PROMPT: With pictures left out, extract every line between the start of the records below and the line holding "1]) + 0.004", inclusive.
::::::
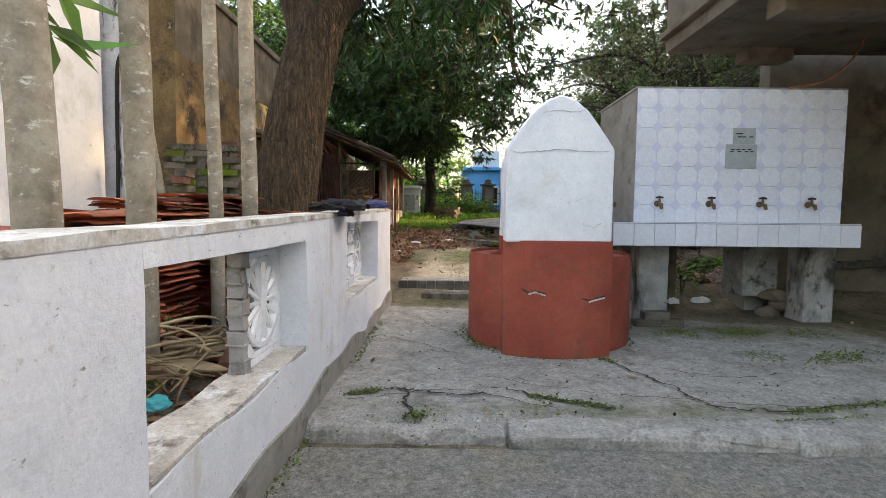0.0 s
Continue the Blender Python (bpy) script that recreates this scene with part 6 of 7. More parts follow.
for pts in ([(-0.53, 2.95), (-0.27, 3.05), (0.05, 2.98), (0.32, 3.07)], [(0.32, 3.07), (0.66, 2.89), (0.98, 2.77)], [(1.2, 3.7), (1.36, 3.32), (1.48, 3.1), (1.52, 2.83)], [(1.52, 2.83), (1.92, 2.74), (2.6, 2.9)], [(-0.2, 3.05), (-0.14, 2.8), (-0.11, 2.6)]):
    o, _ = crack_line("path_crack", pts, ground_z, 0.009, M["crack"], "", 0.012)
    tagged(o, "wide broken crack in the cement path", "crack", "cracks in the path")
    q_ = np.array(smoothed(pts, 40))
    q_ = np.repeat(q_, 10, 0) + rng.normal(size=(len(q_) * 10, 2)) * [0.03, 0.018]
    q_ = q_[vfield(q_[:, 0], q_[:, 1], 4.0) > -0.1]
    tagged(leaves("moss", np.column_stack([q_, ground_z(q_[:, 0], q_[:, 1]) + 0.004 + 0.008 * rng.random(len(q_))]), 0.014, M["mossleaf"], droop=-0.3, slim=0.6), "moss and small grass along a broken crack", "moss", kind="stuff")


def blob(name, x, y, rx, ry, turn, zf, material, label, category, lift=0.004, n=44, ragged=0.4):
    """A flat ragged patch lying on a floor."""
    k = np.arange(n) * 2 * np.pi / n
    r = np.full(n, 1.0)
    for f in range(2, 10):
        r += ragged * rng.normal() / f ** 0.7 * np.sin(f * k + rng.uniform(0, 6.28))
    r = np.clip(r, 0.3, 1.9) + 0.06 * rng.normal(size=n)
    c, s = math.cos(turn), math.sin(turn)
    u, v = rx * r * np.cos(k), ry * r * np.sin(k)
    px_, py_ = x + c * u - s * v, y + s * u + c * v
    V = np.concatenate([np.column_stack([px_, py_, zf(px_, py_) + lift]), [[x, y, float(zf(x, y)) + lift]]])
    F = np.stack([np.arange(n), (np.arange(n) + 1) % n, np.full(n, n)], 1)
    return tagged(np_part(name, V, F, material), label, category, "worn patches on the platform")


for x, y, rx, ry, t in ((4.71, 13.43, 0.2, 0.1, 0.5), (3.52, 13.65, 0.3, 0.12, 0.9), (4.01, 12.87, 0.16, 0.08, 0.2), (4.11, 12.16, 0.12, 0.07, 0.7), (3.27, 12.21, 0.16, 0.09, 1.0), (4.63, 11.55, 0.14, 0.08, 2.5), (5.29, 10.73, 0.22, 0.07, 2.4), (5.12, 14.48, 0.3, 0.1, 0.9), (3.9, 13.2, 0.22, 0.09, 0.7), (4.35, 12.9, 0.25, 0.1, 0.6), (3.75, 12.5, 0.1, 0.07, 0), (4.4, 12.45, 0.13, 0.07, 1.2), (3.6, 12.75, 0.12, 0.06, 0.4), (5.2, 16.19, 0.15, 0.1, 0.3), (2.75, 14.0, 0.18, 0.08, 0.8), (4.9, 15.4, 0.25, 0.1, 1.2), (4.2, 11.7, 0.1, 0.06, 0.3), (4.0, 13.9, 0.3, 0.1, 0.8), (4.6, 14.0, 0.2, 0.08, 0.4)):
    blob("worn_patch", x, y, rx, ry, t, floor_z, M["patch"], "shallow dark patch where the cement skim has flaked", "patch")
for k in range(46):
    a, r = rng.uniform(0, 6.28), 1.3 * rng.random() ** 0.5
    blob("worn_patch", 4.15 + r * math.cos(a), 12.9 + 0.75 * r * math.sin(a), rng.uniform(0.03, 0.11), rng.uniform(0.02, 0.05), rng.uniform(0.3, 1.2), floor_z, M["patch"], "small dark flake lost from the cement skim", "patch")
for k in range(30):
    x, y = rng.uniform(4.4, 6.2), rng.uniform(14.0, 17.0)
    blob("worn_patch", x, y, rng.uniform(0.03, 0.14), rng.uniform(0.02, 0.06), rng.uniform(0.3, 1.6), floor_z, M["patch"], "small dark flake lost from the cement skim", "patch")
# brick patch before the shrine
bp0 = thing("bare_bricks", (5.65, 15.73, 1.02), "floor bricks laid bare where the cement is gone", "bricks")
for r in range(4):
    for c in range(3):
        if (r, c) in ((0, 0), (3, 2)):
            continue
        u, v = (c - 1) * 0.258 + (0.12 if r % 2 else 0), (r - 1.5) * 0.1
        ca, sa = math.cos(radians(-62)), math.sin(radians(-62))
        x, y = 5.65 + ca * u - sa * v, 15.73 + sa * u + ca * v
        brick(bp0, "barebrick", x, y, float(plat_z(x, y)) - 0.029, -62 + random.uniform(-4, 4), random.uniform(-3, 3), random.uniform(-3, 3))
blob("mortar_patch", 5.65, 15.73, 0.5, 0.22, radians(-62), floor_z, M["riser"], "dark earth round the bare bricks", "patch", 0.002)


def strew(name, n, x0, y0, x1, y1, size, material, label, zf, test=None, cat="leaves", slim=0.55):
    p = np.stack([rng.uniform(x0, x1, n), rng.uniform(y0, y1, n)], 1)
    if test is not None:
        p = p[test(p[:, 0], p[:, 1])]
    pos = np.column_stack([p, zf(p[:, 0], p[:, 1]) + 0.006])
    return tagged(leaves(name, pos, size, material, droop=0.02, slim=slim, updir=4.0, oval=True), label, cat, kind="stuff")


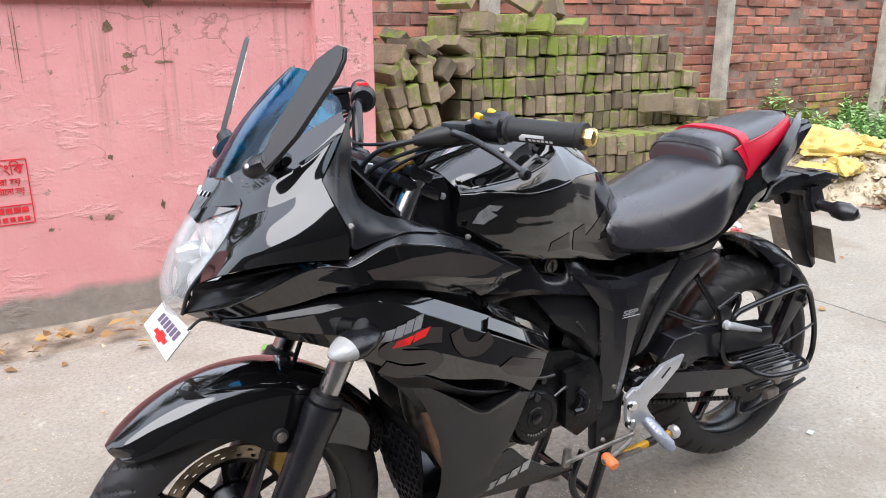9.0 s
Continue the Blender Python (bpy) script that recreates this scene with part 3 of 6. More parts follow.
# ---- red brick wall ----
RW = pose(4.77, 3.2, 0, 0, 0, 2.0)
back = slab("wall_brick", -6.5, 9.5, 0.004, 0.22, -0.05, 1.86, RW, MORTAR, "old red brick boundary wall with mossy foot", 0.004)
RB = [brick_mesh("brick", (0.235, 0.05, 0.066), 40 + k, REDBRICK, 0.005, 0.007) for k in range(6)]
far = bmesh.new()
for k in range(24):
    x = -6.4 + (0.125 if k % 2 else 0)
    while x < 9.4:
        m = RW @ pose(x + rng.gauss(0, 0.006), 0.02 + rng.gauss(0, 0.006), 0.035 + 0.0755 * k + 0.006 * noise.noise((x * 1.3, k * 0.2, 0.0)), rng.gauss(0, 1.3), rng.gauss(0, 1.0), rng.gauss(0, 1.2)) @ Matrix.Diagonal((rng.uniform(0.84, 1.02), rng.uniform(0.8, 1.25), rng.uniform(0.82, 1.05), 1))
        if -0.5 < x < 2.5:
            ob = new("brick", rng.choice(RB))
            ob.matrix_world = m
            ob.parent = back
        else:
            t = bmesh.new()
            bmesh.ops.create_cube(t, size=1.0, matrix=m @ Matrix.Diagonal((0.235, 0.05, 0.066, 1)))
            me = bpy.data.meshes.new("tmp")
            t.to_mesh(me)
            t.free()
            far.from_mesh(me)
            bpy.data.meshes.remove(me)
        x += 0.247
tagged(part("bricks_far", far, REDBRICK, back, smooth=0), kind="stuff")


def post(x, y, h, lean):
    m = pose(x, y, 0, 0, lean, 8)
    bm = box((0.1, 0.1, h), Matrix.Translation((0, 0, h / 2)), 0.01)
    bmesh.ops.subdivide_edges(bm, edges=[e for e in bm.edges if e.calc_length() > 0.5], cuts=10)
    for v in bm.verts:
        v.co += 0.006 * noise.noise_vector(v.co * 6)
    bm.transform(m)
    tagged(part("concrete_post", bm, POSTM), "weathered square concrete post standing against the brick wall", "post", "posts along the brick wall")


post(4.77, 3.08, 2.3, 0)
post(7.07, 3.14, 2.3, 0)
post(10.6, 3.3, 2.3, 0)
post(2.5, 3.02, 2.3, 0)


# ---- the motorcycle ----
bike = empty("motorcycle", 0.66, 0, 0, "glossy black faired sport motorcycle standing on its centre stand", "motorcycle")
FA, RA = Vector((-0.006, 0, 0.288)), Vector((1.334, 0.02, 0.324))
HEAD_AX = Vector((0.416, 0, 0.909))
STEER = Matrix.Translation((0.335, 0, 0.93)) @ Matrix.Rotation(radians(5), 4, HEAD_AX) @ Matrix.Translation((-0.335, 0, -0.93))


def steered(bm):
    bm.transform(STEER)
    return bm


def tyre(c, R, w, rim, n=352):
    """Tyre with slanting grooves cut into the tread."""
    prof = []
    for k in range(27):
        a = math.pi * k / 26
        prof.append((-w / 2 * math.cos(a) * (1 if 0 < k < 26 else 0.86), rim + (R - rim) * max(0.0, math.sin(a)) ** 0.62))
    bm = bmesh.new()
    rings = []
    for y, r in prof:
        s = y / (w / 2)
        ring = []
        for k in range(n):
            t = (32 * k / n + 1.1 * abs(s) + (0.5 if s > 0 else 0)) % 1.0
            cut = 0.006 if r > rim + (R - rim) * 0.6 and 0.1 < abs(s) < 0.97 and t < 0.19 else 0.0
            b = 2 * math.pi * k / n
            ring.append(bm.verts.new(Vector(c) + Vector(((r - cut) * math.cos(b), y, (r - cut) * math.sin(b)))))
        rings.append(ring)
    for i in range(len(rings)):
        a, b = rings[i], rings[(i + 1) % len(rings)]
        for k in range(n):
            bm.faces.new((a[k], a[(k + 1) % n], b[(k + 1) % n], b[k]))
    return bm


def rim(c, w, R):
    return lathe([(-w / 2, R), (-w / 2 - 0.002, R + 0.006), (-w / 2 + 0.006, R + 0.006), (-w / 2 + 0.014, R - 0.012), (-w * 0.2, R - 0.014), (w * 0.2, R - 0.014), (w / 2 - 0.014, R - 0.012), (w / 2 - 0.006, R + 0.006), (w / 2 + 0.002, R + 0.006), (w / 2, R), (w / 2 - 0.012, R - 0.012), (w * 0.2, R - 0.02), (-w * 0.2, R - 0.02), (-w / 2 + 0.012, R - 0.012)], c, "y", 64, closed=True)


def spoke(c, ang, r0, r1, w0, w1, yw):
    """One cast spoke, thicker at the hub and flared into the rim."""
    rows = []
    for t in (0, 0.12, 0.5, 0.86, 1.0):
        r = r0 + (r1 - r0) * t
        w = w0 + (w1 - w0) * t + (0.012 if t in (0, 1.0) else 0)
        y = yw * (1 - 0.3 * t)
        rows.append([(r, -w, -y * 0.5), (r, -w * 0.45, -y), (r, w * 0.45, -y), (r, w, -y * 0.5), (r, w, y * 0.5), (r, w * 0.45, y), (r, -w * 0.45, y), (r, -w, y * 0.5)])
    bm = bmesh.new()
    ca, sa = math.cos(ang), math.sin(ang)
    vs = [[bm.verts.new(Vector(c) + Vector((ca * r - sa * w, y, sa * r + ca * w))) for r, w, y in row] for row in rows]
    for a, b in zip(vs, vs[1:]):
        for j in range(8):
            bm.faces.new((a[j], a[(j + 1) % 8], b[(j + 1) % 8], b[j]))
    bm.faces.new(vs[0][::-1])
    bm.faces.new(vs[-1])
    return bm


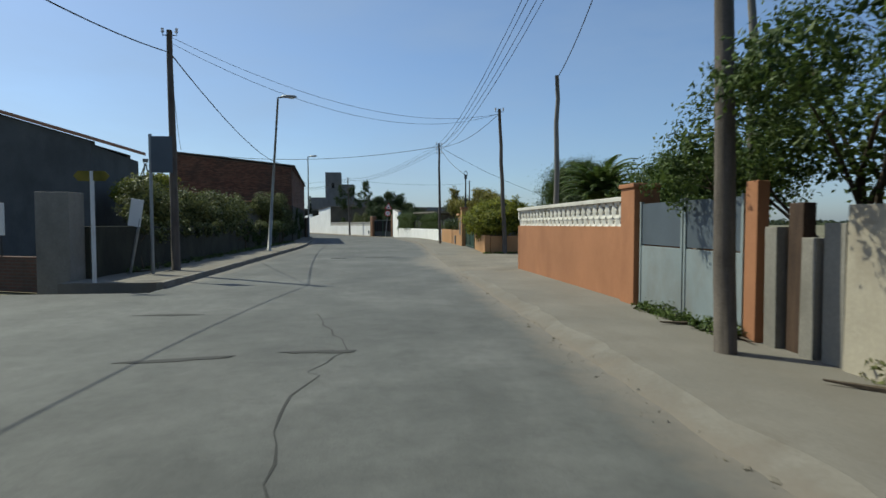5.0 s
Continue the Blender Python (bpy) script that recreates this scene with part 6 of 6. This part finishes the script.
TUFTS_A = [(-2.2, 0.0, 5.3, 0.3, 0.35, 0.22), (-1.9, 0.3, 5.0, 0.35, 0.4, 0.3), (-1.7, 0, 7.0, 0.25, 0.3, 0.35), (-1.6, 0, 6.4, 0.4, 0.4, 0.4), (-1.3, 0.4, 5.9, 0.4, 0.45, 0.35), (-1.6, -0.2, 4.5, 0.5, 0.5, 0.45), (-0.9, 0.3, 4.1, 0.45, 0.45, 0.35), (-1.2, -0.3, 4.9, 0.4, 0.4, 0.35),
           (-0.1, 0, 6.6, 0.5, 0.5, 0.3), (0.3, 0.2, 6.1, 0.4, 0.4, 0.3), (-0.4, -0.3, 5.8, 0.4, 0.4, 0.3), (1.2, 0.2, 5.9, 0.35, 0.4, 0.25), (0.9, 0, 5.0, 0.4, 0.4, 0.3), (1.2, -0.2, 4.3, 0.4, 0.4, 0.3), (0.5, 0.2, 4.0, 0.35, 0.4, 0.25), (-0.6, 0.2, 5.2, 0.3, 0.3, 0.22), (0.3, 0, 6.9, 0.35, 0.35, 0.25)]
TUFTS_A = [(*t[:3], t[3] * 1.35, t[4] * 1.35, t[5] * 1.25) for t in TUFTS_A]
tree2(1.6, -4.4, TUFTS_A, (0.0, 0, 6.6), 0.07, 5200, 0.15, "leaf_dark", 84, "open dark pine with hanging tufts on bare limbs", slim=0.3, gaps=0.7, shell=0.2)
rng = np.random.default_rng(85)
TUFTS_B = [((0.25 + 1.2 * (1 - k / 23)) * math.cos(k * 2.4) * rng.uniform(0.5, 1.0), (0.25 + 1.0 * (1 - k / 23)) * math.sin(k * 2.4), 4.0 + 3.8 * k / 23, 0.4, 0.4, 0.3) for k in range(24)]
tree2(4.1, -3.9, TUFTS_B, (0, 0, 7.4), 0.07, 5000, 0.14, "leaf_pine", 85, "thin pale green pine with open tufts", slim=0.25, gaps=0.7, shell=0.2)
tree2(-14.15, -20.2, [(0, 0, 5.0, 1.1, 1.4, 1.0), (1.1, 2.4, 4.2, 0.6, 0.8, 0.8), (-0.6, 1.0, 6.8, 0.9, 0.9, 0.8), (0.9, 3.0, 3.1, 0.5, 0.6, 0.7), (0.2, 0.6, 8.0, 0.6, 0.6, 0.6), (0.6, -1.6, 4.6, 0.9, 1.2, 1.0), (0.9, 2.0, 6.2, 0.5, 0.5, 0.5), (-0.9, -0.8, 7.4, 0.6, 0.6, 0.6), (0.1, 1.4, 3.6, 0.9, 1.0, 0.8), (-0.8, 0, 3.6, 1.0, 1.2, 1.0), (1.1, 0.8, 7.2, 0.35, 0.35, 0.4), (1.3, 1.2, 5.2, 0.7, 0.9, 0.7), (1.5, 0.2, 6.2, 0.5, 0.6, 0.5), (1.3, 2.4, 5.0, 0.5, 0.6, 0.5), (1.5, 1.6, 3.4, 0.5, 0.7, 0.5), (1.9, 3.0, 3.0, 0.35, 0.5, 0.45), (1.0, -2.6, 5.0, 0.8, 0.9, 0.6), (1.2, -2.2, 3.9, 0.7, 0.9, 0.6)],
      (0.2, 0.3, 5.4), 0.18, 8200, 0.19, "leaf_dark", 86, "old open-crowned tree leaning over a brick wall", slim=0.45, gaps=0.75)


def cypress(w, s, h, r, seed):
    x, y = plan2(w, s)
    t = thing("cypress", pose(x, y, -0.1), "tall narrow dark cypress behind a brick store", "tree", "cypress row")
    part("trunk", tubem([(0, 0, 0), (0, 0, h * 0.9)], [0.15, 0.02], 6), "bark", t)
    rng = np.random.default_rng(seed)
    n = int(5200 * r * h / 10) + 2500
    u = rng.random(n)
    a = rng.random(n) * 2 * np.pi
    prof = r * np.clip(np.minimum(1, (0.1 + u * 3)) * (1 - u) ** 0.55, 0.03, None)
    # several ragged spires of unequal height, drawn together
    m = 6
    k = rng.integers(0, m, n)
    so = np.clip(rng.normal(0, 0.34 * r, (m, 2)), -0.5 * r, 0.5 * r)
    sh = np.concatenate([[1.0], rng.uniform(0.62, 0.95, m - 1)])
    so[0] *= 0.2
    rr = prof * (0.5 + 0.45 * rng.random(n)) * (1 + 0.3 * np.sin(a * 3 + u * 25 + k) * np.sin(u * 43 + k * 2.0)) * np.where(k == 0, 1.15, 0.95)
    bend = np.sin(u * 3.1 + k) * 0.12 * r
    p = np.stack([rr * np.cos(a) + so[k, 0] * (0.4 + 0.6 * u) + bend, rr * np.sin(a) + so[k, 1], h * sh[k] * (0.04 + 0.96 * u)], 1)
    d = np.stack([np.cos(a), np.sin(a), np.full(n, 0.6)], 1)
    v, f = leaf_mesh(p, d, rng, 0.3, 0.35, 0.5)
    from_faces("crown", v.tolist(), f.tolist(), "leaf_cypress", t)
    part("dense_core", tubem([(0, 0, h * k / 10 + 0.2) for k in range(10)], [max(0.05, 0.62 * r * min(1, 0.15 + k * 0.3) * (1 - k / 10) ** 0.55) for k in range(10)], 8), "leaf_cypress", t)
    return t


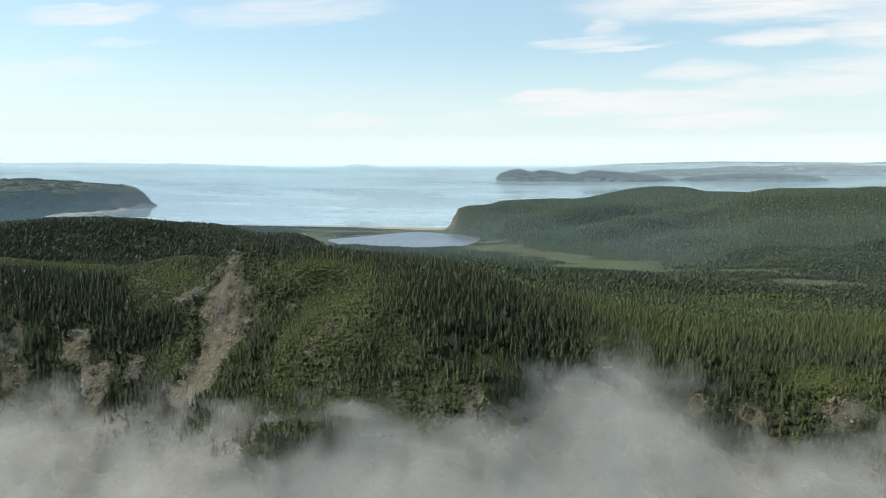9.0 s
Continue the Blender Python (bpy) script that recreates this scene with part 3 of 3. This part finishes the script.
def crown_shape(rng, rings, sides, width):
    """A rounded, ragged crown of height 1 for a tree further off: rings of (height, reach), then a tip."""
    verts, tris = [], []
    for z, reach in rings:
        spin = rng.uniform(0, 6.28)
        for i in range(sides):
            a = spin * 0.2 + 6.2832 * i / sides + rng.uniform(-0.35, 0.35)
            r = width * reach * rng.uniform(0.65, 1.3)
            verts.append((r * math.cos(a), r * math.sin(a), z + rng.uniform(-0.07, 0.07)))
    tip = len(verts)
    verts.append((rng.uniform(-0.05, 0.05), rng.uniform(-0.05, 0.05), 1.0))
    for k in range(len(rings) - 1):
        for i in range(sides):
            a, b = k * sides + i, k * sides + (i + 1) % sides
            tris += [(a, b, b + sides), (a, b + sides, a + sides)]
    last = (len(rings) - 1) * sides
    tris += [(last + i, last + (i + 1) % sides, tip) for i in range(sides)]
    return np.array(verts), np.array(tris)


def trunk_shape(sides=5, width=0.018, top=0.9):
    verts = [(width * math.cos(6.283 * i / sides), width * math.sin(6.283 * i / sides), -0.06) for i in range(sides)] + [(0, 0, top)]
    return np.array(verts), np.array([(i, (i + 1) % sides, sides) for i in range(sides)])


def shrub_shape(rng, n=5):
    """A clump of scrub of width and height about 1: a ragged dome of leaf tufts."""
    verts, tris = [], []
    for k in range(n):
        a, r = rng.uniform(0, 6.28), 0.42 * math.sqrt(rng.uniform(0, 1))
        cx, cy, cz = r * math.cos(a), r * math.sin(a), 0.5 * (1 - r * r * 3.2) * rng.uniform(0.6, 1.2)
        b = len(verts)
        s = rng.uniform(0.2, 0.32)
        verts.append((cx, cy, cz + s * 1.1))
        spin = rng.uniform(0, 6.28)
        for i in range(4):
            q = spin + 1.5708 * i
            rr = s * rng.uniform(0.8, 1.5)
            verts.append((cx + rr * math.cos(q), cy + rr * math.sin(q), cz - s * rng.uniform(0.4, 1.3)))
        for i in range(4):
            tris.append((b, b + 1 + i, b + 1 + (i + 1) % 4))
    return np.array(verts), np.array(tris)


def scatter(shapes, x, y, z, high, wide, rng, mat, name, least=0.0):
    """Sets one of the shapes at every place and joins them all into one mesh."""
    pick = rng.integers(0, len(shapes), len(x))
    turn = rng.uniform(0, 2 * np.pi, len(x))
    # inside the dark stands the slopes' shade is multiplied into the tint
    tint = (least + (1 - least) * rng.uniform(0, 1, len(x)) ** 1.4) * (1 - 0.3 * cover(x, y, DARK_SHADED_STANDS))
    all_v, all_f, all_t, all_s, all_a, base = [], [], [], [], [], 0
    # how much painted haze each tree gets, growing with distance
    haze_tint = rise(y + 90 * ripple(x, y, 160, 65), 1150, 2150)
    stand = np.clip(cover(x, y, STANDS) + 0.35 * ripple(x, y, 90, 64) - 0.1 + rng.normal(0, 0.12, len(x)), 0, 1) * (1 - 0.75 * cover(x, y, DARK_SHADED_STANDS))
    for k, (v, f) in enumerate(shapes):
        w = np.nonzero(pick == k)[0]
        if not len(w):
            continue
        c, s = np.cos(turn[w])[:, None], np.sin(turn[w])[:, None]
        lean = rng.normal(0, 0.03, (len(w), 2))
        px = (v[:, 0] * c - v[:, 1] * s) * wide[w][:, None] + lean[:, :1] * v[:, 2] * high[w][:, None]
        py = (v[:, 0] * s + v[:, 1] * c) * wide[w][:, None] + lean[:, 1:] * v[:, 2] * high[w][:, None]
        pz = v[:, 2] * high[w][:, None]
        all_v.append(np.stack([px + x[w][:, None], py + y[w][:, None], pz + z[w][:, None]], -1).reshape(-1, 3))
        all_f.append((f[None] + (base + np.arange(len(w)) * len(v))[:, None, None]).reshape(-1, 3))
        all_t.append(np.repeat(tint[w], len(v)))
        all_s.append(np.repeat(stand[w], len(v)))
        all_a.append(np.repeat(haze_tint[w], len(v)))
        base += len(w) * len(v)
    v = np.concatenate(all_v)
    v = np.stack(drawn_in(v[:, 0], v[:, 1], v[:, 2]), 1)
    return mesh_from(name, v, np.concatenate(all_f), mat, False, tint=np.concatenate(all_t), stand=np.concatenate(all_s), haze_tint=np.concatenate(all_a))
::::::
THE COMPLETED TASK:
0.0 s
Continue the Blender Python (bpy) script that recreates this scene with part 6 of 7. More parts follow.
for pts in ([(-0.53, 2.95), (-0.27, 3.05), (0.05, 2.98), (0.32, 3.07)], [(0.32, 3.07), (0.66, 2.89), (0.98, 2.77)], [(1.2, 3.7), (1.36, 3.32), (1.48, 3.1), (1.52, 2.83)], [(1.52, 2.83), (1.92, 2.74), (2.6, 2.9)], [(-0.2, 3.05), (-0.14, 2.8), (-0.11, 2.6)]):
    o, _ = crack_line("path_crack", pts, ground_z, 0.009, M["crack"], "", 0.012)
    tagged(o, "wide broken crack in the cement path", "crack", "cracks in the path")
    q_ = np.array(smoothed(pts, 40))
    q_ = np.repeat(q_, 10, 0) + rng.normal(size=(len(q_) * 10, 2)) * [0.03, 0.018]
    q_ = q_[vfield(q_[:, 0], q_[:, 1], 4.0) > -0.1]
    tagged(leaves("moss", np.column_stack([q_, ground_z(q_[:, 0], q_[:, 1]) + 0.004 + 0.008 * rng.random(len(q_))]), 0.014, M["mossleaf"], droop=-0.3, slim=0.6), "moss and small grass along a broken crack", "moss", kind="stuff")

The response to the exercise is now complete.